How can a board stay on top of this ever-shifting risk and build confidence in the organization’s ability to prevent and manage attacks? It begins with asking questions, and the first round should address cyber hygiene: whether management has established fundamental security controls that are operating effectively to prevent ransomware attacks—for example, network segmentation, data backups, multifactor authentication, password controls and ensuring that remote desktop protocol is protected or disabled.

If and when an attack comes…

Resilience planning is key. Management will want to have an ongoing process to evaluate and battle-test the organization’s cyber recovery capabilities. Of particular importance are written incident response plans. Relevant stakeholders should be participating in ransomware-focused tabletop exercises or live recovery exercises to prepare for adequately responding to and recovering from an attack. Efforts could include defining mission-critical systems and their dependencies, determining recovery priority order and maintaining segmented backups and recovery networks. After all, threat actors are by nature untrustworthy, and there’s no guarantee that an attacker who steals or encrypts data will restore it as agreed.

The board should confirm that management has lined up the resources to support a ransomware response, including law enforcement, outside counsel and a third-party response firm to provide technical expertise and additional resources to quickly investigate, contain and help recover from an attack. Retainers with appropriate organizations—for instance, a broker to assist in paying ransoms in cryptocurrency— should at least be discussed.

To pay or not to pay?

A policy of refusing to negotiate with ransomware attackers under any circumstances may be appealing but may also be unrealistic. Directors need to engage and discuss with management to make a pay-or-no-pay decision in the event of a breach.

Consider, too, that paying a ransom significantly increases the risk of becoming a repeat target, since other threat actors may see payment as an invitation for further targeting. Ransom payments, whether direct or via insurance, support attackers’ activity, helping to fund cybercriminal operations and allowing them to develop even more advanced methods of infiltrating vulnerable businesses.

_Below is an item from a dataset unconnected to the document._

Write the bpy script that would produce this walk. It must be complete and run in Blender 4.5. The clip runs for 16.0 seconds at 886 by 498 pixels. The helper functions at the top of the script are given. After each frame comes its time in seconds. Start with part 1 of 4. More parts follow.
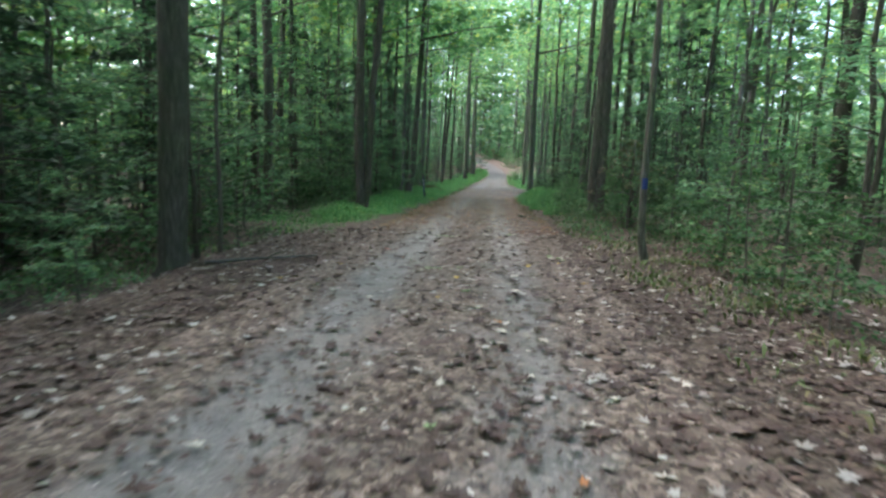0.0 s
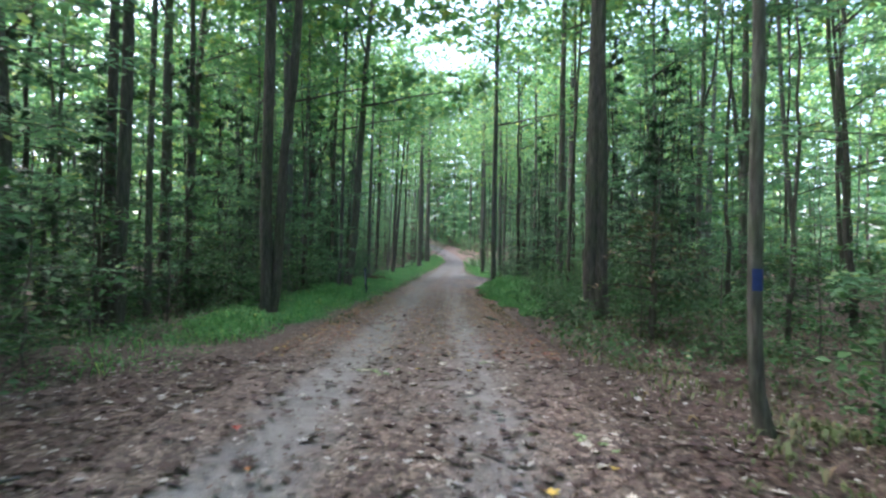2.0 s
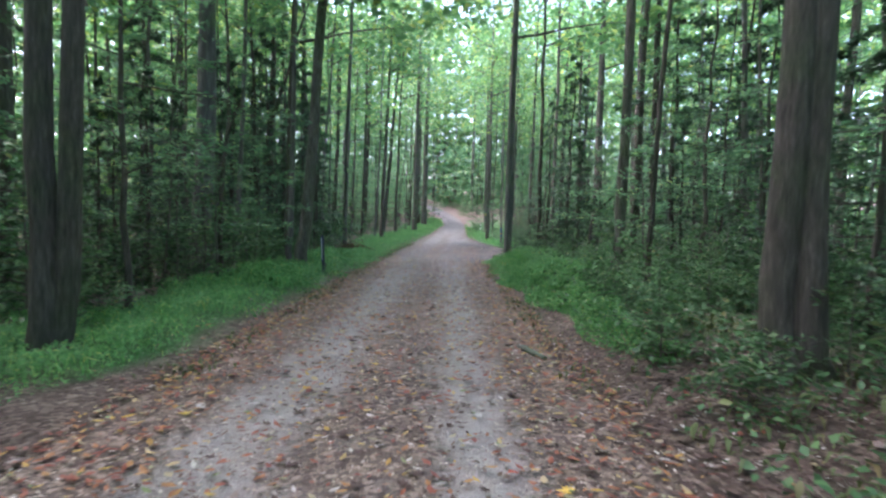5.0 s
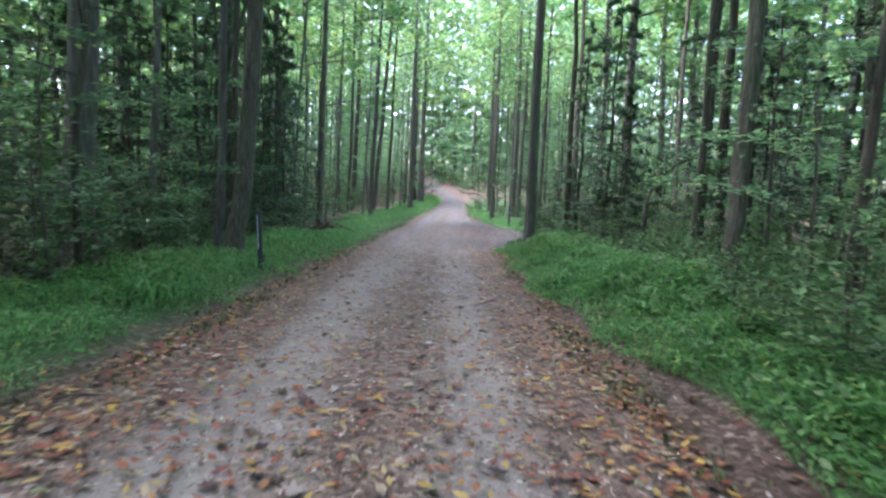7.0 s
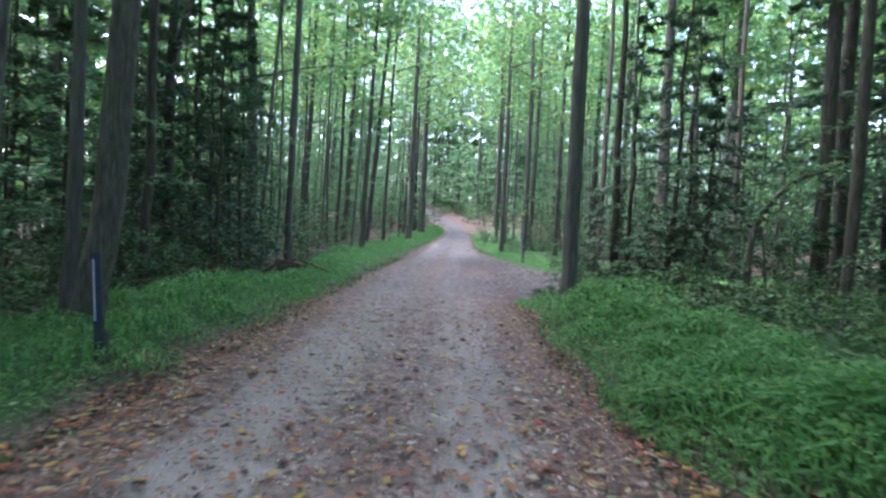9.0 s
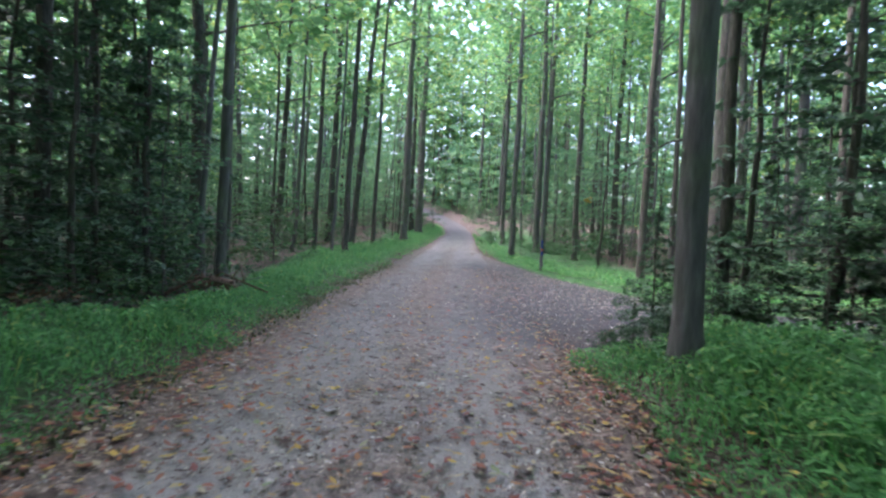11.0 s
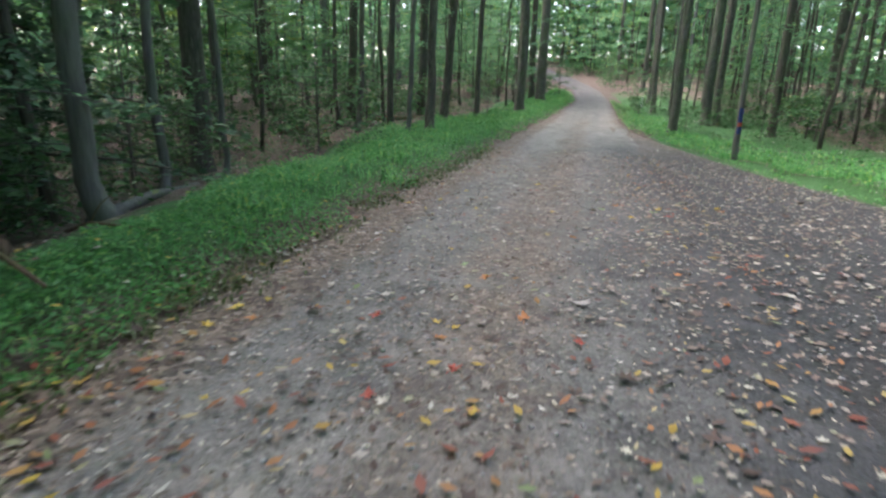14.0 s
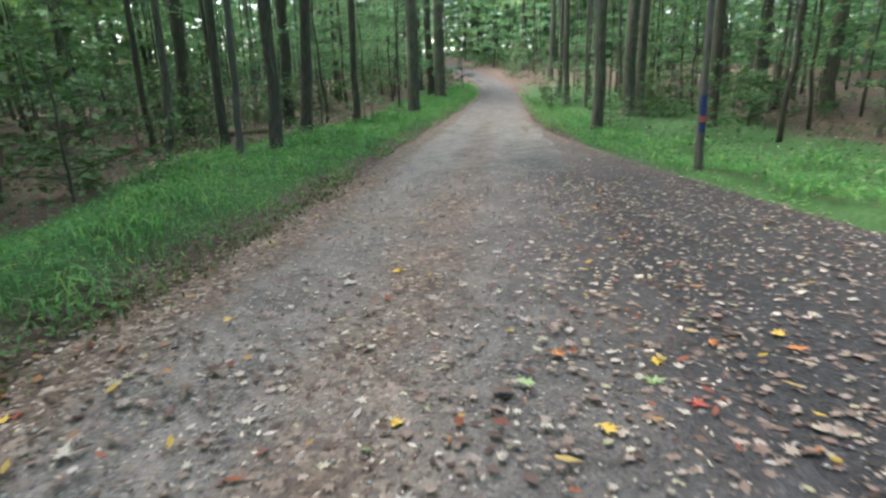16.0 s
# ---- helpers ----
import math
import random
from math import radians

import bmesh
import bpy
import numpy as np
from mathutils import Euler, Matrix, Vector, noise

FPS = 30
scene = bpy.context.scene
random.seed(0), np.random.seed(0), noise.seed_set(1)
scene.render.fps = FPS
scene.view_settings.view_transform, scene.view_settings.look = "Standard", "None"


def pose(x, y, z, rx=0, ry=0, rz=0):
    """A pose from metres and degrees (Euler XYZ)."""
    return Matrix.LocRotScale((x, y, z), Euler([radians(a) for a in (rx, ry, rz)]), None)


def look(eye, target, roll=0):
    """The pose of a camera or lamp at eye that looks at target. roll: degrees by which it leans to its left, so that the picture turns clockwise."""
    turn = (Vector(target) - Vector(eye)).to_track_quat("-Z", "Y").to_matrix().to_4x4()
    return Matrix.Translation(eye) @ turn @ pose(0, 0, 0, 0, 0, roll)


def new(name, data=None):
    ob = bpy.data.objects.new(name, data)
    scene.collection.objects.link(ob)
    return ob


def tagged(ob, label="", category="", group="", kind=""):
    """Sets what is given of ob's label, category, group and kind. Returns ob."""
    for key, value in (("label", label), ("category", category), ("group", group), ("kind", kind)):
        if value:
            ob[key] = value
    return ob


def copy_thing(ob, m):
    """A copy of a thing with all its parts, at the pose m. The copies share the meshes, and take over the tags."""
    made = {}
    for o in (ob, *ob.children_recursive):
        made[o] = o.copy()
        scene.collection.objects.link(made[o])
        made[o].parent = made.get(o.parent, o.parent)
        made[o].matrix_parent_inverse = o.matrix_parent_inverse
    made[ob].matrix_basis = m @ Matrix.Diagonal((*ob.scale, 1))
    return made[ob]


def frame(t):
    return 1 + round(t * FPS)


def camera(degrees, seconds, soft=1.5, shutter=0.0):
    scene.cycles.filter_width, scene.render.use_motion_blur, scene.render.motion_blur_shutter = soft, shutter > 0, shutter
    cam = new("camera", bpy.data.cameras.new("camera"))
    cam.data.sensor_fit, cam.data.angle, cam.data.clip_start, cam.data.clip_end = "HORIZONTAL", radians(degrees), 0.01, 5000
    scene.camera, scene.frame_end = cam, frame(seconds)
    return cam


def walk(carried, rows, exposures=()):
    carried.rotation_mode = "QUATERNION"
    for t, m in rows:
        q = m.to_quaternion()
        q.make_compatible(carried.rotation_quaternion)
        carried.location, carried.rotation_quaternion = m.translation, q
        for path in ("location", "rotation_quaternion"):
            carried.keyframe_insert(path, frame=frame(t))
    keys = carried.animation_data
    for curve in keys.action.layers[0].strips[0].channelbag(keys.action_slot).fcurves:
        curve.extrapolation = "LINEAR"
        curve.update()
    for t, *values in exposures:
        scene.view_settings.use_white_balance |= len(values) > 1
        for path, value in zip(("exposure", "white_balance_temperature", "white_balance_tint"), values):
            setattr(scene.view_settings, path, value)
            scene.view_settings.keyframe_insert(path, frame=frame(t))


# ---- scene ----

There’s also the issue of whether paying a threat actor is legal, based on, for instance, Office of Foreign Assets Control guidance. A ransom payment could trigger questions as to whether the company is funding criminal groups, terrorism, sanctioned organizations and/or rogue states.

Carrying cyber insurance that covers ransomware reimbursements is a consideration. If it’s used, management and the board should be aware of the limits of coverage prior to any attack, including the necessity of showing evidence of attempted negotiation before the insurer covers the payment, or whether coverage is forfeited if the insurer recommends payment and the company elects not to—or vice versa.

And there are broader questions and business implications that accompany the decision to pay or not pay a ransom: reputational, legal, financial and operational. Management needs to evaluate all of the risks before making a decision.

Directors shouldn’t wait until a bad actor directly attacks the organization’s computer system to prepare for a ransomware threat. It’s critical to ask management questions now and understand how the board fits into the company’s overall response strategy.